Abstract

This paper presents a method for automatic extraction of ground control points (GCPs) of fully polarimetric synthetic aperture radar (SAR) (PolSAR) images obtained from various satellites with different viewing angles. The scale-invariant feature transform (SIFT) algorithm is applied to extract candidate GCPs, where two-way keypoint matching eliminates improbable correspondence keypoints. Minimizing the root-mean-square error (rmse) also removes matching points with large rmse through a pseudoaffine transformation. In addition, information entropy and spatial dispersion quality constraints enable quantification of the spatial distribution of the GCPs.
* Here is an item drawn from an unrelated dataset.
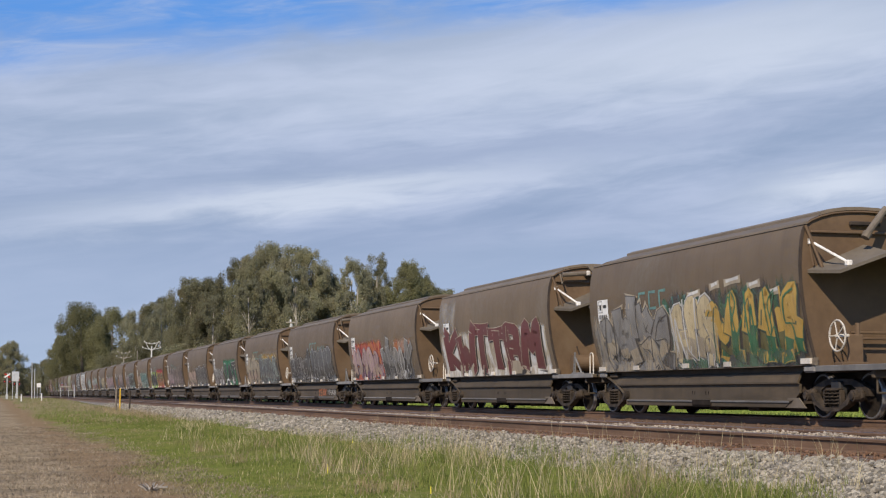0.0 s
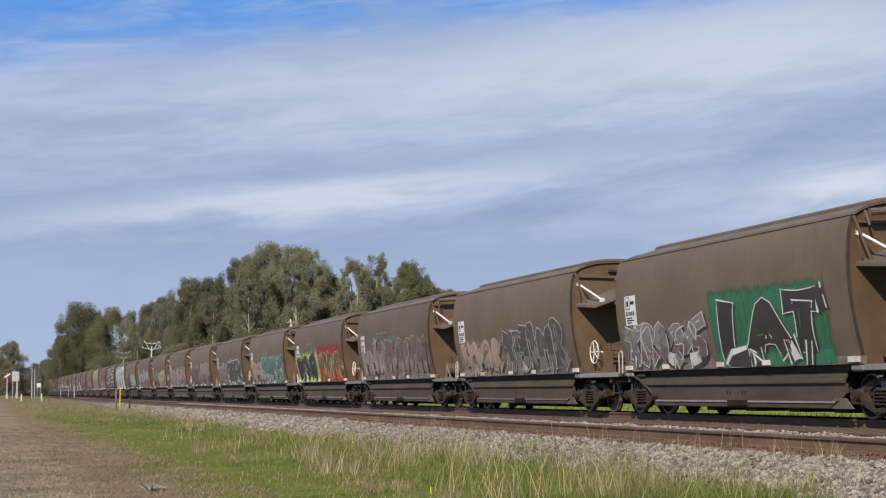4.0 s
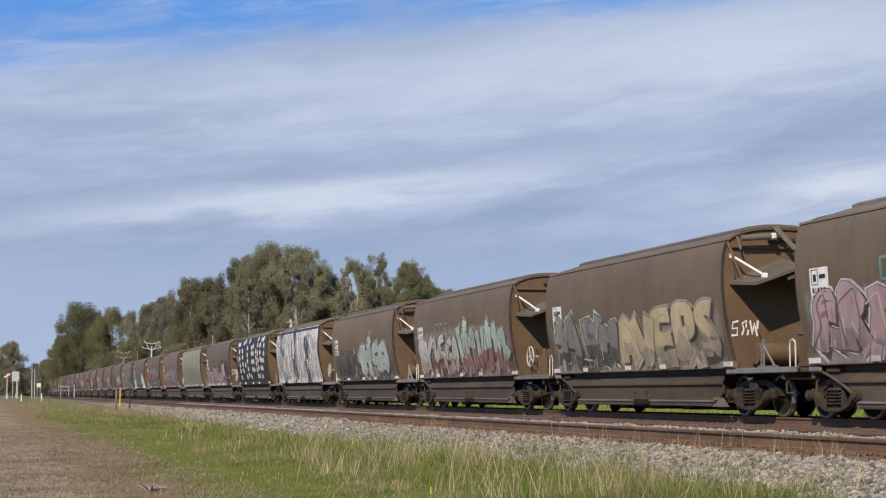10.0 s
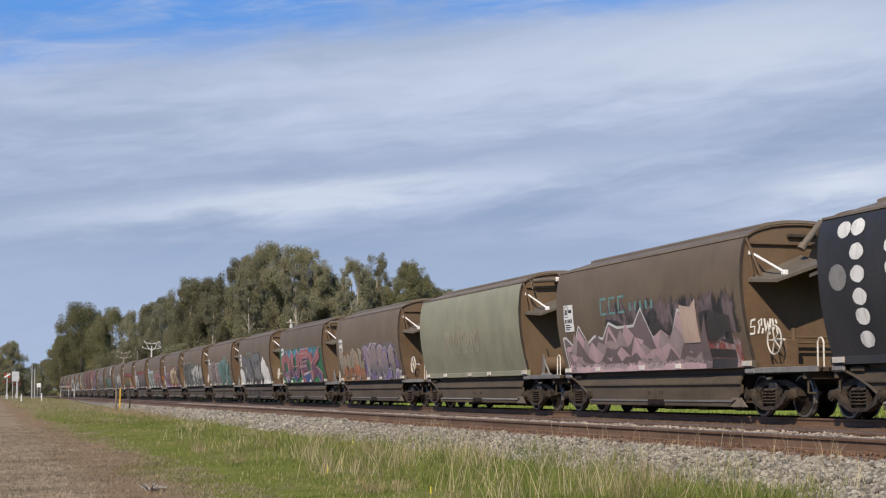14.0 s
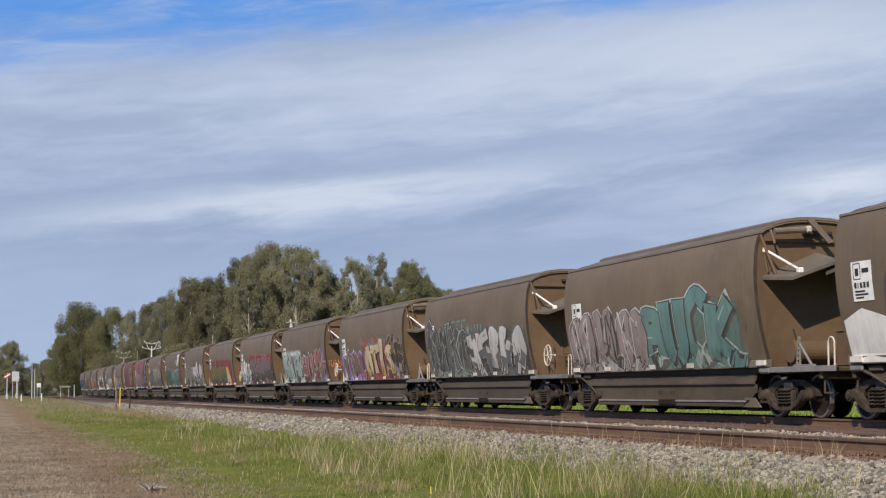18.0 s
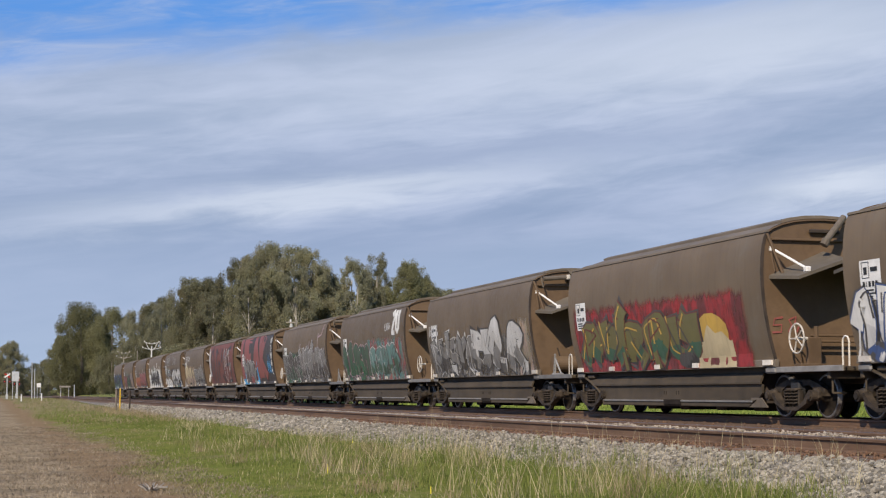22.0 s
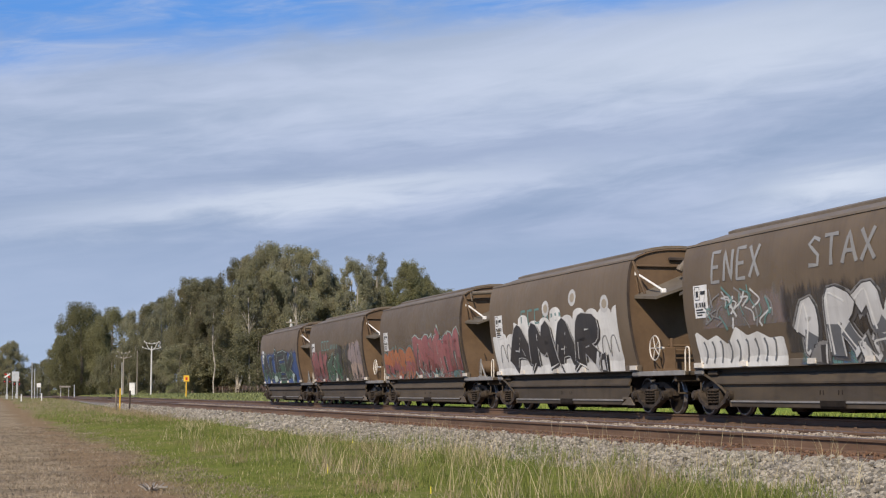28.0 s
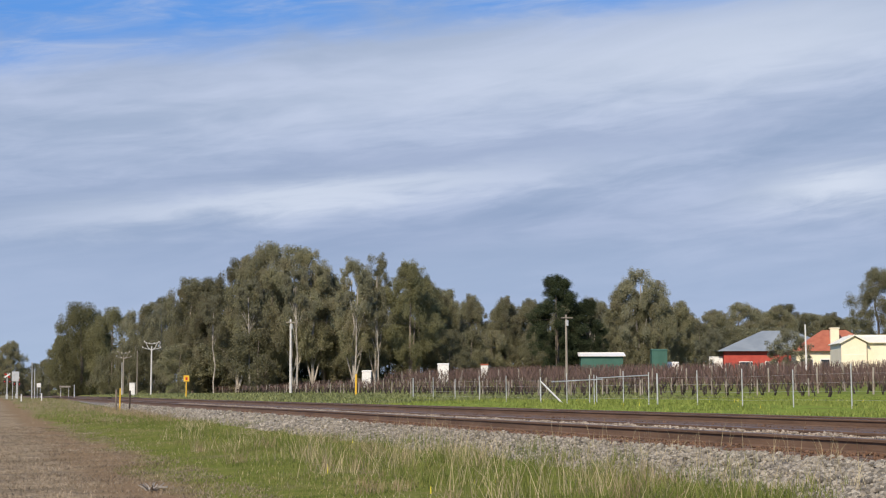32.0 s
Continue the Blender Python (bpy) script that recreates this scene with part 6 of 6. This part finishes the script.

In accordance with full polarization, applying the SIFT-OCT algorithm (SIFT algorithm with the first scale-space octave skipped) to PolSAR data is examined. The total power (TP) image represents a combination of the characteristics of all four polarization images [horizontal transmitting and horizontal receiving (HH), horizontal transmitting and vertical receiving (HV), vertical transmitting and horizontal receiving (VH), and vertical transmitting and vertical receiving (VV)]. Therefore, GCP extraction using a TP image rather than each polarization image is proposed in order to maximize the accuracy of GCP extraction for all of the polarization data, as the TP image generates the highest signal-to-noise ratio (SNR) value. The SNR in conjunction with the matching correlation surface is used as an indicator of the reliability and accuracy of GCP extraction. After successfully applying the method to Advanced Land Observing Satellite/Phased Array type L-band Synthetic Aperture Radar and Japanese Earth Resources Satellite-1 SAR images, the GCP matching accuracy is further improved by using geometric calibration.